▶

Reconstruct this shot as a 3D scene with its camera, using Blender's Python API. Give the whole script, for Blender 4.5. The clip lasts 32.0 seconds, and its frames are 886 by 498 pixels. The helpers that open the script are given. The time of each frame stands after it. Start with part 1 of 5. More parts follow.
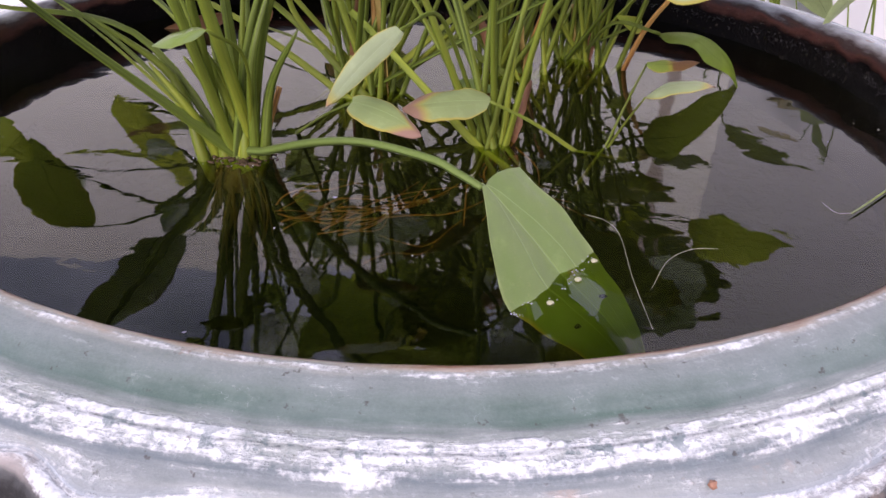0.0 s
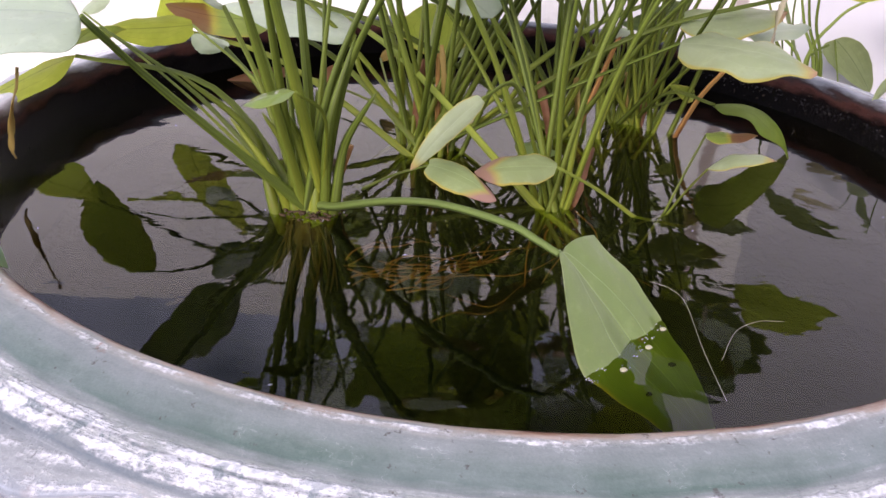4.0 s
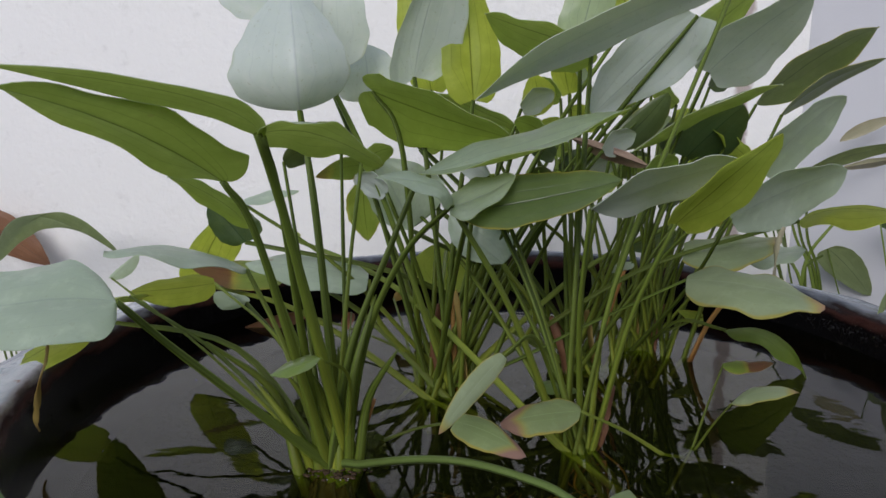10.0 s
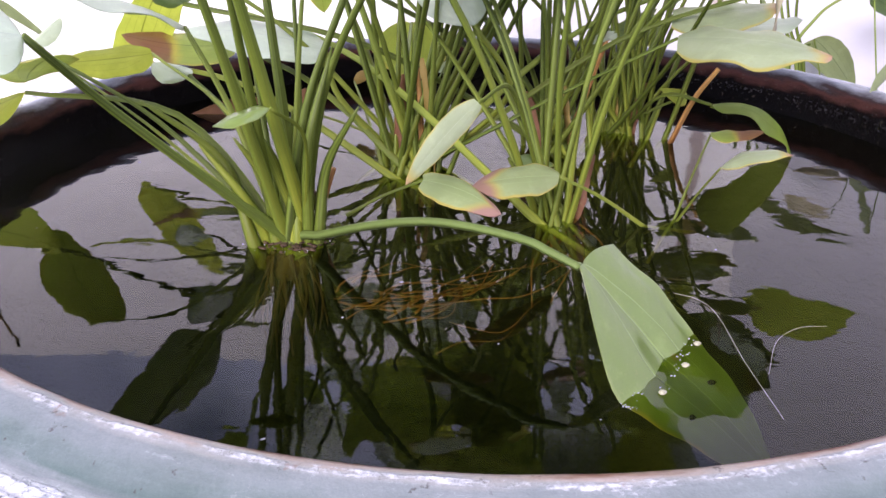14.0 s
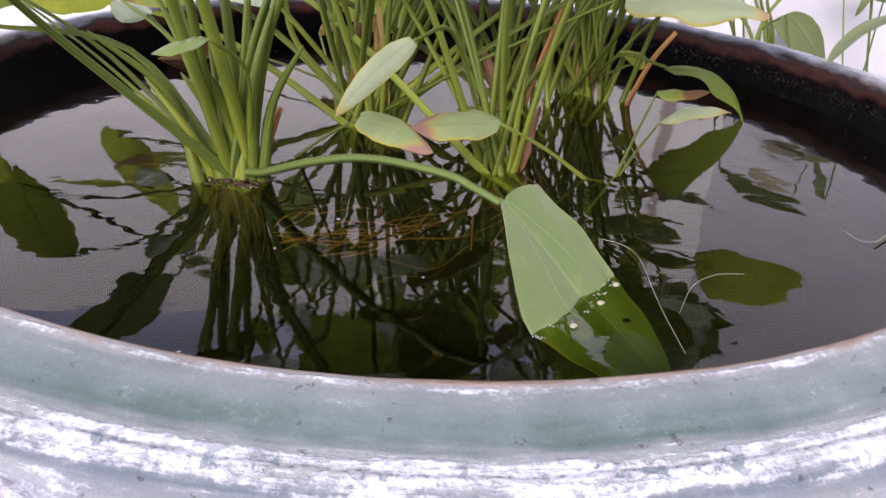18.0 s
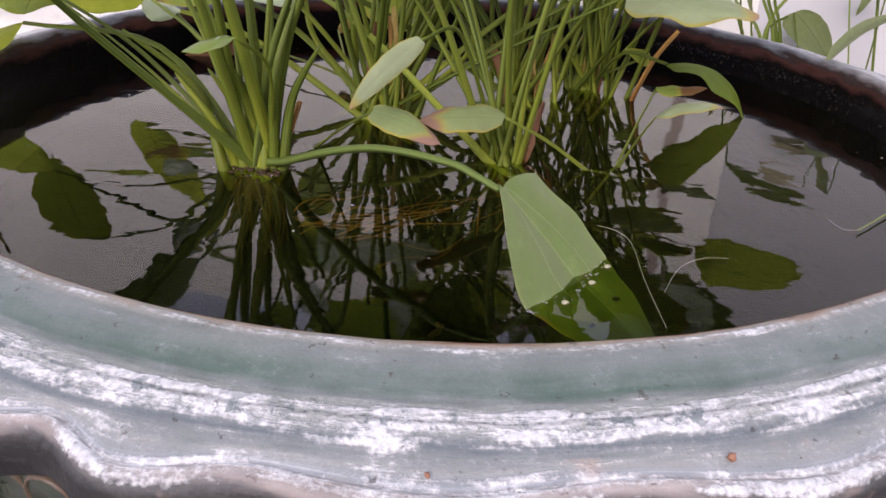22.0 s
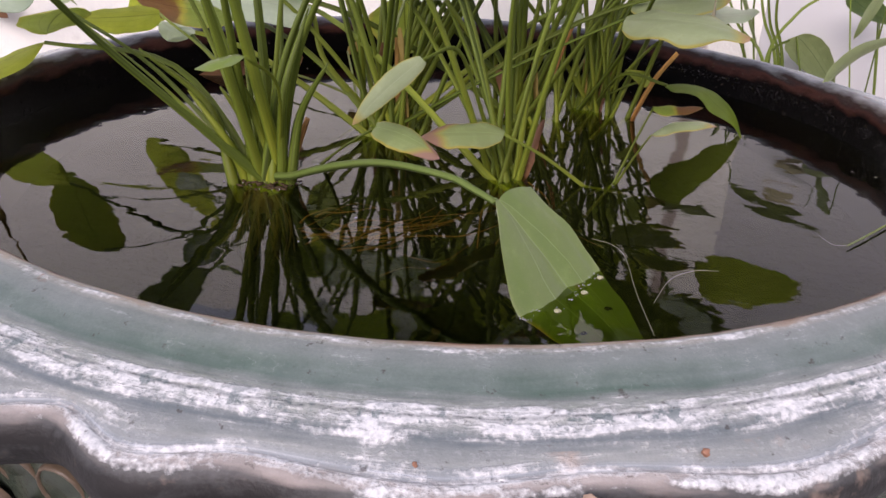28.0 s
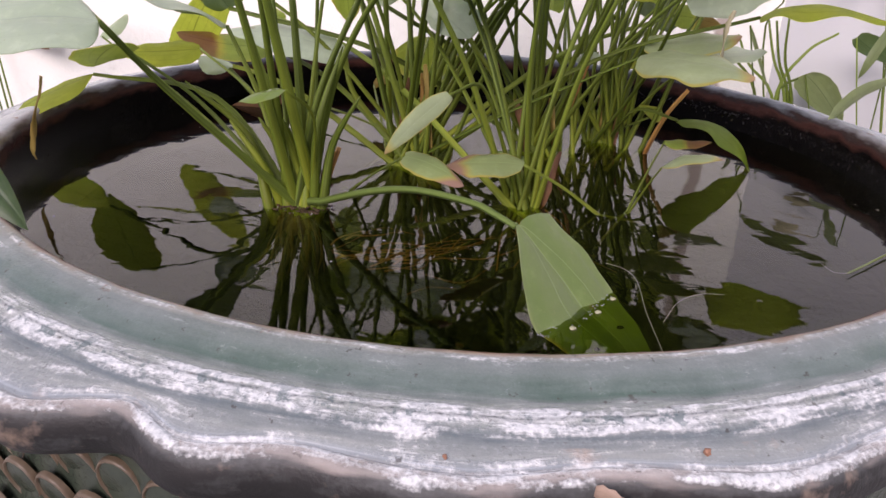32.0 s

◀

- _Written instruction_: Repeat the data exactly, excluding the pictures.

- _Task solution_:
Reconstruct this shot as a 3D scene with its camera, using Blender's Python API. Give the whole script, for Blender 4.5. The clip lasts 32.0 seconds, and its frames are 886 by 498 pixels. The helpers that open the script are given. The time of each frame stands after it. Start with part 1 of 5. More parts follow.
0.0 s
4.0 s
10.0 s
14.0 s
18.0 s
22.0 s
28.0 s
32.0 s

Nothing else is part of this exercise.